The **Entry-pts** column tracks a neutral `EntryPoint` fact — `Main`, or `HttpRoute("<marker>")`
carrying the raw framework marker as written (e.g. `app.get`, `GetMapping`) — detected from
unambiguous syntax only; the consumer decides what counts as attack surface. Per-language status is
the column above (✓ where a detector ships · blank = open contribution); the detector follows the
same marker-walk pattern as FFI-export detection.

## Honest limitations

- **Oracle coverage = the ⭐ rows.** Tier-B is _implemented_ more broadly (the 🟢 rows), but only the
  ⭐ set has its precision/recall measured against an external compiler-grade index. The rest are
  "expected-good, not proven."
- **The type-inference ceiling is real and we don't fake past it.** Pure syntax + scope can't fully
  resolve generics, dynamic dispatch, overloads, or macro/metaprogramming-generated code.
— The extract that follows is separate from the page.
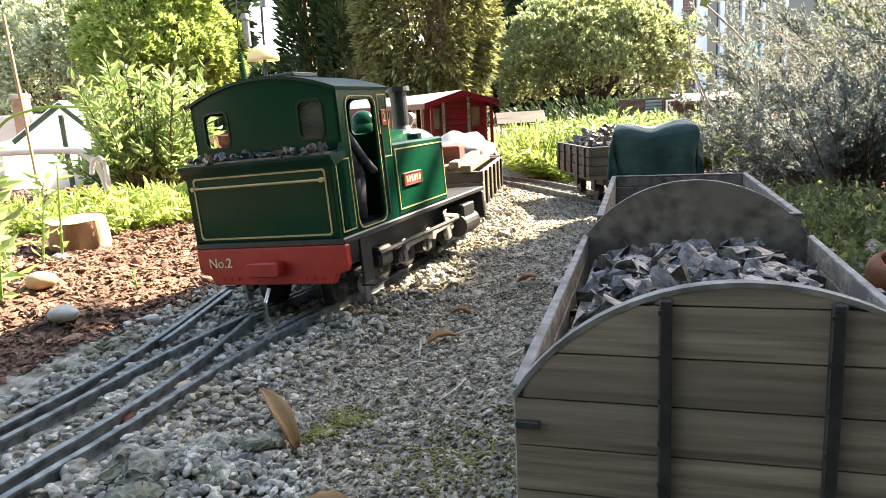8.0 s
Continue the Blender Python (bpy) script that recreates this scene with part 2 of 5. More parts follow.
# ---- ground ----
def soil_z(x, y):
    """Height of the land: the ballast is level with the track, the bed to the side rises gently."""
    edge = np.interp(y, [0.0, 0.3, 0.38, 0.45, 0.55, 0.62, 0.75, 0.9, 1.2, 3.0], [-0.34, -0.275, -0.235, -0.200, -0.174, -0.167, -0.173, -0.200, -0.30, -1.4])
    rise = np.clip((edge - x) / 0.12, 0, 1)
    return -0.0078 + 0.0258 * rise * rise * (3 - 2 * rise), rise


def bumps(x, y):
    return noise.noise((x * 9, y * 9, 0.3)) * 0.004 + noise.noise((x * 40, y * 40, 1.7)) * 0.0027 + (noise.noise((x * 110, y * 110, 2.7)) * 0.0021 + noise.noise((x * 230, y * 230, 4.7)) * 0.0009 if y < 1.3 and abs(x) < 0.7 else 0.0)


def ground_z(x, y):
    z, r = soil_z(x, y)
    if y > 2.0:
        z = float(z) * max(0.0, 1 - (y - 2) / 2)
    return float(z) + bumps(x, y) * (1 + float(r))


def grid(xs, ys):
    v = [(x, y, ground_z(x, y)) for y in ys for x in xs]
    n = len(xs)
    f = [(j * n + i, j * n + i + 1, (j + 1) * n + i + 1, (j + 1) * n + i) for j in range(len(ys) - 1) for i in range(n - 1)]
    return v, f


def spaced(a, b, near, far, mid):
    """Positions from a to b, near step round mid, wider further off."""
    out, x = [mid], mid
    while x < b:
        x += near + (abs(x - mid) > 0.6) * (abs(x - mid) - 0.6) * far
        out.append(min(x, b))
    x = mid
    while x > a:
        x -= near + (abs(x - mid) > 0.6) * (abs(x - mid) - 0.6) * far
        out.insert(0, max(x, a))
    return out


XS, YS = spaced(-400, 400, 0.0042, 0.22, -0.05), spaced(-300, 900, 0.0042, 0.2, 0.65)
gv, gf = grid(XS, YS)
ground = tagged(soup("ground", gv, gf, M["ground"], smooth=True), "pale gravelly ground with dust, moss and dead leaves", "ground", kind="structure")


def two_ground_material():
    """Gravel dust on the trackside, bark soil on the bed, split by the line of the bed's edge."""
    m = M["ground"]
    s = M["soil"]
    ground.data.materials.append(s)
    idx = []
    for p in ground.data.polygons:
        c = p.center
        x, y = c.x + 0.02 * noise.noise((c.x * 20, c.y * 20, 5.0)), c.y
        r = soil_z(x, y)[1]
        far = y > 1.9
        idx.append(1 if (r > (0.12 if y < 0.5 else 0.03) or far or (x > 0.42)) else 0)
    ground.data.polygons.foreach_set("material_index", idx)


two_ground_material()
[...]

Those
  references stay at lower `Confidence` or unresolved — by design.
- **🟠/🔴 reflect grammar availability at a glance, not a commitment.** Per CONTRIBUTING, a grammar
  must be compatible with `tree-sitter >=0.24, <0.27`; we never bridge incompatible versions.
- **No source bodies** — symbols carry a byte span; the consumer slices text from it.

## Never (out of scope — deliberately not in the table)

- **Pure markup / styling (HTML, CSS)** and **prose** — too little call/reference structure to graph.
- **Generic config / data (JSON, YAML, TOML)** as first-class code graphs. (We _do_ parse specific
  manifests — `Cargo.toml`, `package.json`, `pyproject.toml`, `go.mod` — for package-coordinate
  enrichment, but we don't model arbitrary config as a symbol graph.)
- **Binary / non-source artifacts.**

## Adding a language

The recipe is mechanical and the resolver is language-agnostic, so cross-file edges work for free
once extraction emits correct facts. See [CONTRIBUTING.md](../CONTRIBUTING.md#adding-a-language),
including the embedded-SFC pattern and what to do when no usable grammar exists.